The 3-11 earthquake and Fukushima incident didn’t just prompt us to leave Japan before I’d been able to complete enough research to write a dissertation. It also gave me an entirely new value system.
I’m sure anyone who feels they have brushed with death will agree that the most important things in life seem a lot clearer after the experience.
For me: it is family, health, food and travel. And this realization was the seed that would eventually grow into my boutique tour company… just not right away.
That year immediately after the earthquake, I think my husband and I probably suffered from post traumatic stress. I felt “shell shocked”, stunned, numb. Whereas before Japan I had been a over-educated, under qualified housewife ready to burst with pent up potential; that year following the earthquake, I was just simply content to be alive.
I think we were both relieved that we still had my husband’s dream to pursue and his life trajectory to follow. Because my dream was over.
I had tried to change the path of my life through hard work and lots of resistance. Now, bad luck had brought me back to square one, broken but not defeated. I needed a new tact. So I decided to change my philosophy.
When in living Japan the first time, chance had landed me near a martial arts “Mecca”, the town of Iwama, an important birthplace of aikido. Aikido is a defensive martial art grounded in post WWII pursuit of peace. The basic principle is to harness the energy of your attacker and redirect it so that you can safely immobilize the aggressor or distance yourself from them without anyone getting injured. The name itself, when translated from Japanese, basically means “the way of harmonious energy”. And, like any young woman (who finds herself randomly presented with the opportunity to learn a martial art that she’s never heard of before at a place where others are going out of their way and traveling half-way around the world just to visit) of course I studied it. And watch out, I’m dangerous (because I never really mastered any of the techniques). Even though I may not have gotten aikido, the aikido philosophy somehow got me.
My new life philosophy was to figure out a way to “go with the flow” and accept the fact that I was going to have to figure out a way to make myself happy within the constraints of being married to a French professor who needs to return home to France every summer to share his family and culture with his children. There would be no more grants to study in Japan for me. I needed to accept and embrace that I spend every summer in France and every school year in Austin.
And, I needed to make the most of it. And, I needed to enjoy all the best parts of it.
If I could accept my life as it is, I’d waste less of the energy I had been expending just fighting to go in a different direction without actually going anywhere. I might even be able to pick up some momentum from the current so that my life would be less about struggle and more about enjoying the ride… and actually getting somewhere. My new philosophy was that I can make myself happy even if my life isn’t headed the direction I wanted to go by harnessing the momentum of the direction it was going and using that to propel me toward my own ends.

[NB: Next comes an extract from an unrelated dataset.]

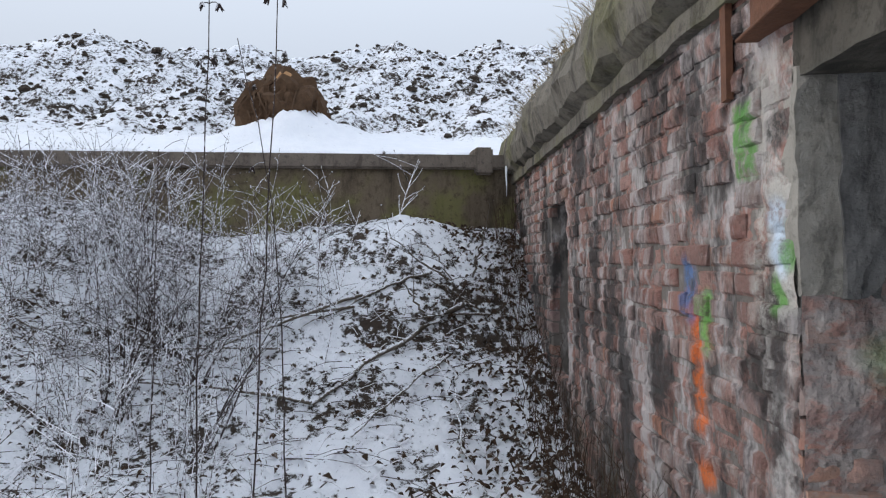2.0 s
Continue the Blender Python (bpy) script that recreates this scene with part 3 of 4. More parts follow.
# ---------------------------------------------------------------- mesh helpers
def mesh_from(name, verts, faces, material, smooth=False):
    me = bpy.data.meshes.new(name)
    me.from_pydata([tuple(v) for v in verts], [], faces)
    me.materials.append(material)
    if smooth:
        me.polygons.foreach_set("use_smooth", [True] * len(me.polygons))
    me.update()
    return me


def part(name, me, parent, label="", kind=""):
    ob = new(name, me)
    ob.parent = parent
    return tagged(ob, label=label, kind=kind)


def bm_mesh(name, bm, material, smooth=False):
    bmesh.ops.recalc_face_normals(bm, faces=bm.faces)
    me = bpy.data.meshes.new(name)
    bm.to_mesh(me)
    bm.free()
    me.materials.append(material)
    if smooth:
        me.polygons.foreach_set("use_smooth", [True] * len(me.polygons))
    return me


def prism(bm, ring, lo, hi, to3):
    """Extrudes a flat ring (a, b) from depth lo to hi; to3 makes a place of (a, b, depth)."""
    bot = [bm.verts.new(to3(a, b, lo)) for a, b in ring]
    top = [bm.verts.new(to3(a, b, hi)) for a, b in ring]
    k = len(ring)
    bm.faces.new(bot)
    bm.faces.new(top[::-1])
    for i in range(k):
        bm.faces.new((bot[i], top[i], top[(i + 1) % k], bot[(i + 1) % k]))


def plan(a, b, d):
    return (a, b, d)


def upright(a, b, d):
    return (a, d, b)


def block(bm, lo, hi):
    prism(bm, [(lo[0], lo[1]), (hi[0], lo[1]), (hi[0], hi[1]), (lo[0], hi[1])], lo[2], hi[2], plan)


def rough_box(name, lo, hi, cell, amount, material, seed=0.0, scale=6.0):
    """A box with a fine skin, shaken by noise: cast or broken concrete."""
    bm = bmesh.new()
    lo, hi = Vector(lo), Vector(hi)
    size = hi - lo
    nx, ny, nz = (max(1, min(60, round(s / cell))) for s in size)
    grid = {}

    def vert(i, j, k):
        key = (i, j, k)
        if key not in grid:
            p = Vector((lo.x + size.x * i / nx, lo.y + size.y * j / ny, lo.z + size.z * k / nz))
            off = noise.noise_vector(p * scale + Vector((seed, 0, 0))) * amount + noise.noise_vector(p * scale * 3.1) * amount * 0.4
            grid[key] = bm.verts.new(p + off)
        return grid[key]

    for i in range(nx):
        for j in range(ny):
            for k in (0, nz):
                bm.faces.new((vert(i, j, k), vert(i + 1, j, k), vert(i + 1, j + 1, k), vert(i, j + 1, k)))
    for i in range(nx):
        for k in range(nz):
            for j in (0, ny):
                bm.faces.new((vert(i, j, k), vert(i + 1, j, k), vert(i + 1, j, k + 1), vert(i, j, k + 1)))
    for j in range(ny):
        for k in range(nz):
            for i in (0, nx):
                bm.faces.new((vert(i, j, k), vert(i, j + 1, k), vert(i, j + 1, k + 1), vert(i, j, k + 1)))
    return bm_mesh(name, bm, material)


def tube(verts, faces, pts, r0, r1, sides=3):
    base = len(verts)
    k = len(pts)
    for i, p in enumerate(pts):
        d = (pts[min(i + 1, k - 1)] - pts[max(i - 1, 0)]).normalized()
        a = d.orthogonal().normalized()
        b = d.cross(a)
        r = r0 + (r1 - r0) * i / max(1, k - 1)
        for q in range(sides):
            w = 2 * math.pi * q / sides
            verts.append(p + (a * math.cos(w) + b * math.sin(w)) * r)
    for i in range(k - 1):
        for q in range(sides):
            o, o2 = base + i * sides, base + (i + 1) * sides
            faces.append((o + q, o + (q + 1) % sides, o2 + (q + 1) % sides, o2 + q))


def front_y(x):
    """The outer brick wall's line in the plan."""
    return FRONT_Y + SLOPE * (x - FRONT_X)


# ---------------------------------------------------------------- the ground
def ease(t):
    t = min(1.0, max(0.0, t))
    return t * t * (3 - 2 * t)


def behind(x, y):
    """Metres behind the retaining wall's face."""
    return -0.968 * (x + 8.4) - 0.25 * (y - 0.3)


def fract(x, y, s, octaves=4):
    return noise.fractal(Vector((x * s, y * s, 3.7)), 0.9, 2.1, octaves)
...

I had been suffering because I was hung up on this idea that I was trapped in the pursuit of someone else’s dream which left me feeling like a helpless victim dragged in a direction I didn’t want to go by a more forceful individual. Once I decided that the problem wasn’t my husband or his dream, the problem was me (well, not exactly me but the way that I looked at things and responded to them) I’d unexpectedly found the power to make my life better. I know it sounds ironic that being the problem is a more powerful position. But it is! When I saw my husband as the problem there was nothing I could do to make my life better (Let’s face it, it isn’t easy to get other people to change (especially when everything is going well for them) and trust me, I tried (just ask my sweet husband!). But, once I saw myself as the problem… well suddenly I could change anything I wanted! The world was suddenly my oyster again.

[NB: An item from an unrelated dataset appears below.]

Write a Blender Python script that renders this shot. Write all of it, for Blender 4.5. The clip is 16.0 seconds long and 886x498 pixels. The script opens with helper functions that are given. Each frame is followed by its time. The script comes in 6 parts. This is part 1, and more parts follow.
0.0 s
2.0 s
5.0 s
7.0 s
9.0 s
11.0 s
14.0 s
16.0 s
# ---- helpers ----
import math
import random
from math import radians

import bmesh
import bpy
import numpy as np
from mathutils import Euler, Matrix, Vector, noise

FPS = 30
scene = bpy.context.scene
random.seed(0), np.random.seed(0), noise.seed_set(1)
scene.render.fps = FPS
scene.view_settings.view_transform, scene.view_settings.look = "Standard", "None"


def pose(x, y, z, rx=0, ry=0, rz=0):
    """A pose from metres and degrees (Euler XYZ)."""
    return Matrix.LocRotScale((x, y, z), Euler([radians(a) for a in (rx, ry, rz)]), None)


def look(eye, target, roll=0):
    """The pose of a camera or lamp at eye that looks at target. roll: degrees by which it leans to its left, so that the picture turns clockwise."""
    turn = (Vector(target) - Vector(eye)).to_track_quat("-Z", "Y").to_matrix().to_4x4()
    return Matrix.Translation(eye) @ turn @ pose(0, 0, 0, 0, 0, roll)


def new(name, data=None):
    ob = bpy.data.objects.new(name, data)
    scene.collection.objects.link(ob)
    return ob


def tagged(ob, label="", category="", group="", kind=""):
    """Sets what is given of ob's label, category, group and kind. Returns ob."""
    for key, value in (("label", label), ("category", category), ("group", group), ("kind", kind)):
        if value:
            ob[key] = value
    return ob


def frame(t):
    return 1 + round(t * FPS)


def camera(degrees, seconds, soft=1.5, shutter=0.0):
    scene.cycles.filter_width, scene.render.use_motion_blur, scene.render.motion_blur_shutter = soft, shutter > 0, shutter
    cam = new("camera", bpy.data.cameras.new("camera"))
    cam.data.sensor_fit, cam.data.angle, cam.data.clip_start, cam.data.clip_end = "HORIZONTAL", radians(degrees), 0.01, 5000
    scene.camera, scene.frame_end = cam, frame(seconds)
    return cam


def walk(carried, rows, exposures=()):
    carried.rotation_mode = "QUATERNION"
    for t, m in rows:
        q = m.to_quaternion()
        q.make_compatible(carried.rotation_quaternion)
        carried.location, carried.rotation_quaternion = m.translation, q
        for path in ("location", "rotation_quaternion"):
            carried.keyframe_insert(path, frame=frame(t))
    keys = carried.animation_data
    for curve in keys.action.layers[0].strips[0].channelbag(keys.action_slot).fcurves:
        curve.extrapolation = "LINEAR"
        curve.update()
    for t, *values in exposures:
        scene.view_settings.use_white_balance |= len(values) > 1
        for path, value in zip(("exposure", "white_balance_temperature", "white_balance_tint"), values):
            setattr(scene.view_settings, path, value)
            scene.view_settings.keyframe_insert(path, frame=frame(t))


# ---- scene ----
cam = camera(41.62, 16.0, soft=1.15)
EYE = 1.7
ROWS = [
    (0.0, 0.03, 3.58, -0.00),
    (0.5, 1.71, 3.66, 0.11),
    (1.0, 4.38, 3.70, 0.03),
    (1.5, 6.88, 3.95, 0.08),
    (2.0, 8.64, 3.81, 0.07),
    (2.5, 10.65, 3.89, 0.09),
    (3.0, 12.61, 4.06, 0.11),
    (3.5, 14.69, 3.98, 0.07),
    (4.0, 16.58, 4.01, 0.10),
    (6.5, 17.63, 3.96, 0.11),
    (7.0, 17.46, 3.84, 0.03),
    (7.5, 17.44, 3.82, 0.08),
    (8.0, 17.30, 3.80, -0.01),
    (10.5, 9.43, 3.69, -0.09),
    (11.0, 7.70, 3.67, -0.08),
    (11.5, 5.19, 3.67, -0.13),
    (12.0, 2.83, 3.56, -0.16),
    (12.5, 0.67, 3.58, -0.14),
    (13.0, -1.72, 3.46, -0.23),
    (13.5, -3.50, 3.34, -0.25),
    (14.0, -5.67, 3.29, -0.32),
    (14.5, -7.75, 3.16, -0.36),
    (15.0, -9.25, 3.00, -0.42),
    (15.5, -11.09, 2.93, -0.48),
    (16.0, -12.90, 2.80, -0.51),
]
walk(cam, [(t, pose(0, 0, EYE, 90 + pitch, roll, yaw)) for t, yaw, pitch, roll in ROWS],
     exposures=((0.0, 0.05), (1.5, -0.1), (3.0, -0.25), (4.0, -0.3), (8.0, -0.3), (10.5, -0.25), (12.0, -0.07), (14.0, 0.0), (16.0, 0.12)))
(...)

Okay, it wasn’t really that easy to change my life philosophy. I know I make it sound like the disaster in Japan acted like some kind of magic wand being waved over my life… but, no. Changing was a process I had to work through.
First I needed to learn to stop trying to forge a totally new path through the brush. I accepted that it was none other than me, myself and I who had chosen to be on a path with my husband (which, unfortunately, was not a very flexible one due to the nature of his profession and, again unfortunately, didn’t go in the direction I had planned to go –which I may have mentioned once or twice already). To use another analogy, my life with Francis had felt like I was kayaking upstream through white water –it was a lot of work and wasted energy that could have been directed toward more constructive outcomes. I had spent years merely slowly working my way up stream or struggling to stay in place. So, I let go. WHOOSH. I just stopped paddling for one little minute. My boat quickly switched directions and I drifted rapidly downstream.

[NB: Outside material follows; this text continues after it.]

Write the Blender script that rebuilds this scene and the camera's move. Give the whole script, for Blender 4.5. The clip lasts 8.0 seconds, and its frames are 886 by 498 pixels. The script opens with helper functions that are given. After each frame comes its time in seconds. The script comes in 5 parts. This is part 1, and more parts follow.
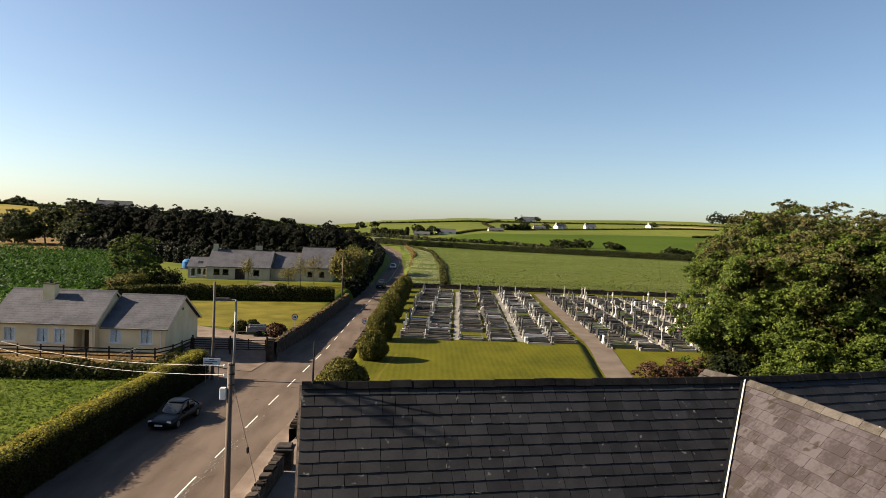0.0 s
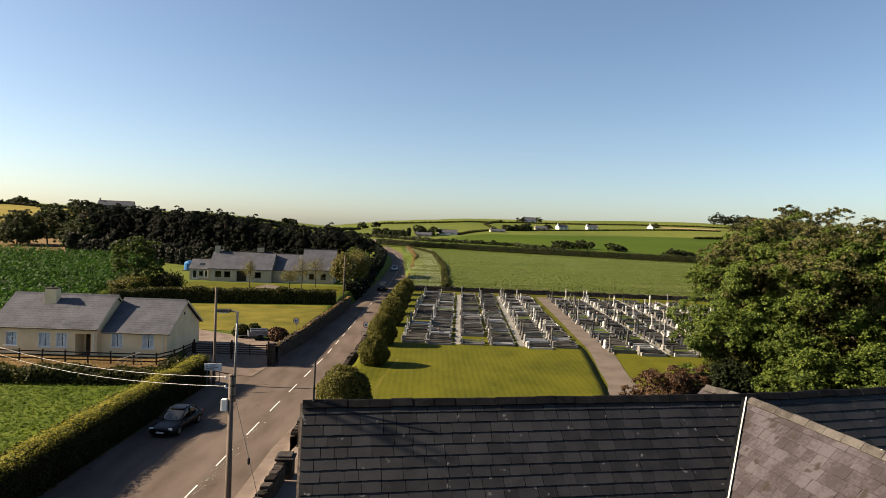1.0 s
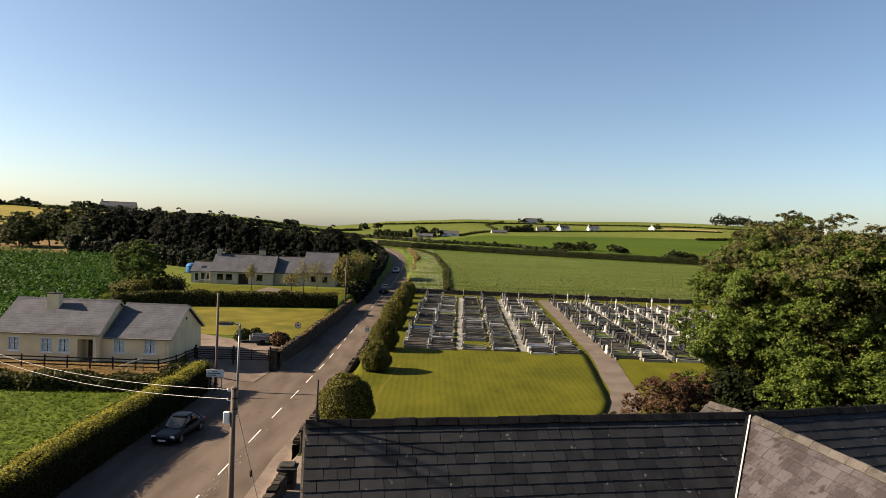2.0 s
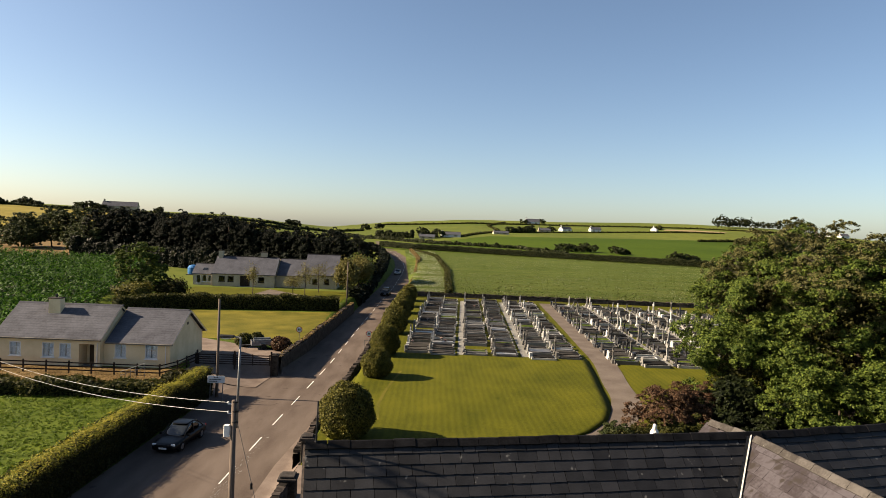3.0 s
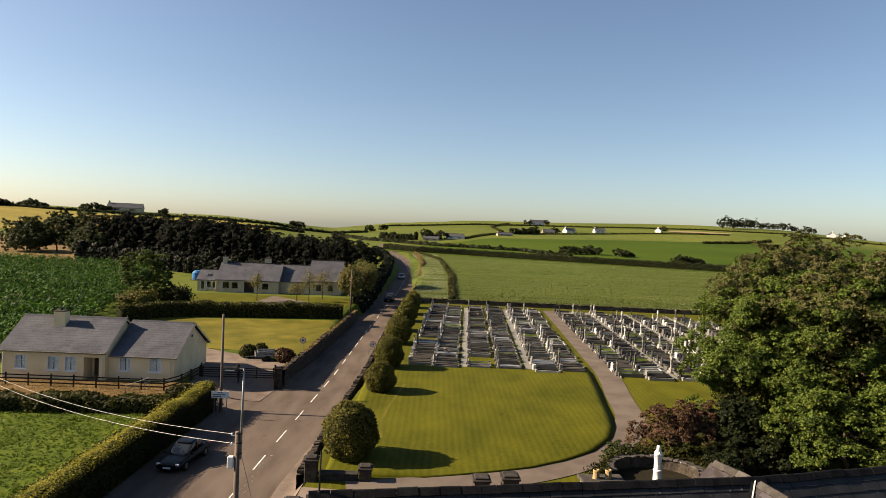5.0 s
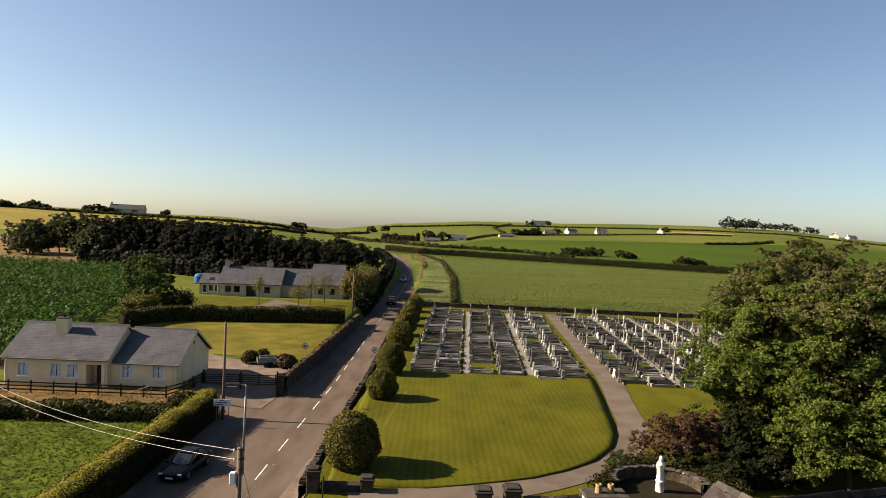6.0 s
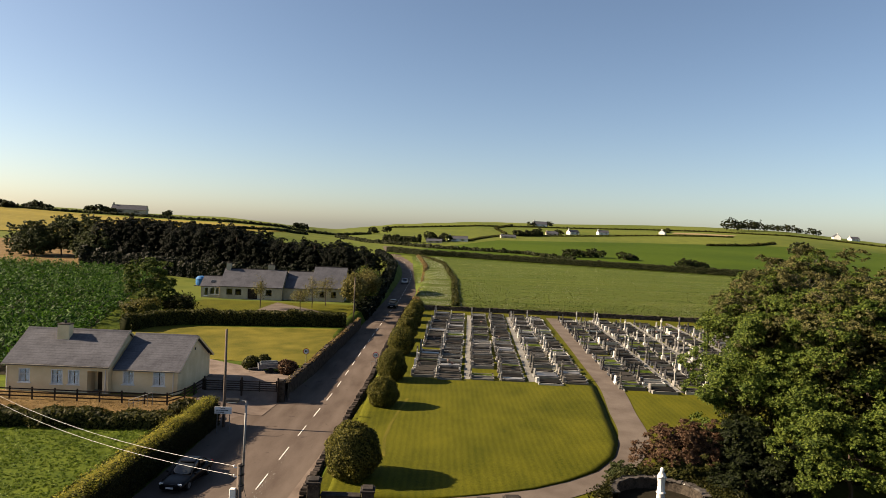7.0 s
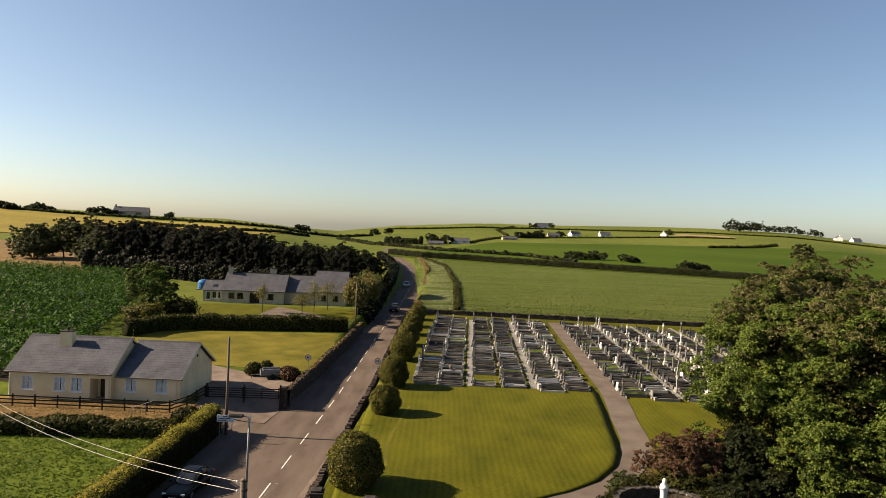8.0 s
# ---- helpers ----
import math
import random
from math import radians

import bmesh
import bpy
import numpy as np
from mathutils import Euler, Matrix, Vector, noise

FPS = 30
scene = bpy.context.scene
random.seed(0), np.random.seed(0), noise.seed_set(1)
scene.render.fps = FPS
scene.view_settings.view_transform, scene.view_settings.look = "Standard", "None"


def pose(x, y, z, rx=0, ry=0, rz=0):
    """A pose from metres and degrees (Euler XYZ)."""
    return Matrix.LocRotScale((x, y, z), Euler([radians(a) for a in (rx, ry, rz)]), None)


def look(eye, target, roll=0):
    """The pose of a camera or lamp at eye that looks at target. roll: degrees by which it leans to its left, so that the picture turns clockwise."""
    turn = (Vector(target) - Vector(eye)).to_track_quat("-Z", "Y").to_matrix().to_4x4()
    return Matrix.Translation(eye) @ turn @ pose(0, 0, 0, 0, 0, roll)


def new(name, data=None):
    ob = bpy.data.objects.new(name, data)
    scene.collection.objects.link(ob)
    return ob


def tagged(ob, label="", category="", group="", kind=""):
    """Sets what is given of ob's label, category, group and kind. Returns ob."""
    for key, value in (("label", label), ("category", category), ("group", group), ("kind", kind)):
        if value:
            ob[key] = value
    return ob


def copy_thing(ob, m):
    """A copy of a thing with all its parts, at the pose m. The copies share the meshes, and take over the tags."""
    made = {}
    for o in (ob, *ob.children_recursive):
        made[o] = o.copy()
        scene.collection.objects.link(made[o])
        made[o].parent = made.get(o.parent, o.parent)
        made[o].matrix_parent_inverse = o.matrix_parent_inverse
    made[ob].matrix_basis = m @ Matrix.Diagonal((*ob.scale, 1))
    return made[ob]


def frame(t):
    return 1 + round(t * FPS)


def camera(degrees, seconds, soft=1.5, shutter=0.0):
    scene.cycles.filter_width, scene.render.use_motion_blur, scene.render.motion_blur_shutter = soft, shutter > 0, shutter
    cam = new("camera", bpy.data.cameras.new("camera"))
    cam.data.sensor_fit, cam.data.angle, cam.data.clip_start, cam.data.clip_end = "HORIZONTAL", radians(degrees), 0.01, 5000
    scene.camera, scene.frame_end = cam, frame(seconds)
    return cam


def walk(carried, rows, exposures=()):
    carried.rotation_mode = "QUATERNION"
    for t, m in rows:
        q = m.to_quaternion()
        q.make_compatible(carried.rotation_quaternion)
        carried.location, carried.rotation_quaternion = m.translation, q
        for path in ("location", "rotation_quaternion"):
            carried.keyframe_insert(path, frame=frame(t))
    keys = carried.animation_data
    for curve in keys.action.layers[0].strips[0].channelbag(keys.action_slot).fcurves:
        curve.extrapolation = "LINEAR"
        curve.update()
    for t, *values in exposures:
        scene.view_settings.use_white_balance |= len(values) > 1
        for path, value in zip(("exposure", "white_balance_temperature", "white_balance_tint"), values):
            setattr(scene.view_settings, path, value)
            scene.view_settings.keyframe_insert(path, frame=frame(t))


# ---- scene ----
cam = camera(69.4, 8.0, soft=0.65)
# the camera rises straight up, turning a little
PATH = [
    (0, (-0.569, -0.609, 14.008), (-0.523, 1.39, 13.943), 2.0),
    (0.5, (-0.565, -0.601, 14.249), (-0.521, 1.398, 14.185), 2.1),
    (1, (-0.573, -0.587, 14.507), (-0.532, 1.411, 14.442), 2.1),
    (1.5, (-0.644, -0.561, 14.763), (-0.605, 1.438, 14.699), 2.1),
    (3, (-0.625, -0.488, 15.586), (-0.594, 1.511, 15.522), 2.3),
    (3.5, (-0.635, -0.458, 15.912), (-0.606, 1.541, 15.847), 2.3),
    (4, (-0.63, -0.428, 16.248), (-0.605, 1.571, 16.183), 2.2),
    (4.5, (-0.635, -0.432, 16.589), (-0.613, 1.567, 16.524), 2.3),
    (6, (-0.694, -0.383, 17.569), (-0.681, 1.616, 17.505), 2.3),
    (6.5, (-0.687, -0.32, 17.901), (-0.677, 1.679, 17.837), 2.4),
    (7, (-0.675, -0.326, 18.251), (-0.667, 1.673, 18.187), 2.4),
    (7.5, (-0.691, -0.337, 18.593), (-0.687, 1.662, 18.53), 2.4),
    (8, (-0.752, -0.351, 18.874), (-0.749, 1.648, 18.813), 2.4),
]
walk(cam, [(t, look(eye, target, roll)) for t, eye, target, roll in PATH],
     [(0.0, 1.74, 6950, 9), (8.0, 1.6, 7250, 11)])

# ---- daylight ----
SUN_ELEV = 29.0
world = bpy.data.worlds.new("sky")
scene.world = world
world.use_nodes = True
wn = world.node_tree.nodes
sky = wn.new("ShaderNodeTexSky")
sky.sky_type = "NISHITA"
sky.sun_disc = False
sky.sun_elevation = radians(SUN_ELEV)
sky.sun_rotation = radians(-88)
sky.altitude = 0
sky.air_density = 0.82
sky.dust_density = 0.95
sky.ozone_density = 2.4
world.node_tree.links.new(sky.outputs[0], wn["Background"].inputs[0])
wn["Background"].inputs[1].default_value = 0.05

sun_data = bpy.data.lights.new("sun", "SUN")
sun_data.energy = 5.0
sun_data.angle = radians(0.6)
sun_data.color = (1.0, 0.83, 0.64)
sun = new("sun", sun_data)
sun.matrix_world = look((0, 0, 60), (math.cos(radians(SUN_ELEV)), -0.025, 60 - math.sin(radians(SUN_ELEV))))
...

Getting to that point when I could let go was so surprisingly hard. Once I let go though, things began to fall into place on their own.
An important part of finding the courage to let go was the knowledge that I could still be heading toward my own destination. Not just drifting along and enjoying the scenery. That’s not in my character. Though I’m sure that would be nice, if it were in my character. But again, it’s not.
Before I got to that first step, I needed to know I wasn’t giving into a free-drift to be tossed about by the current. And, I had to make sure I was in my own kayak alongside my husband’s –not a two man boat with him steering. I set a goal that I could paddle toward downstream in the direction we were naturally headed. And, it was not starting a boutique tour company offering luxurious sojourns in off-the-beaten path destinations in France. No, I came up with something far more reasonable… I would write an epic guidebook of the kind never before seen!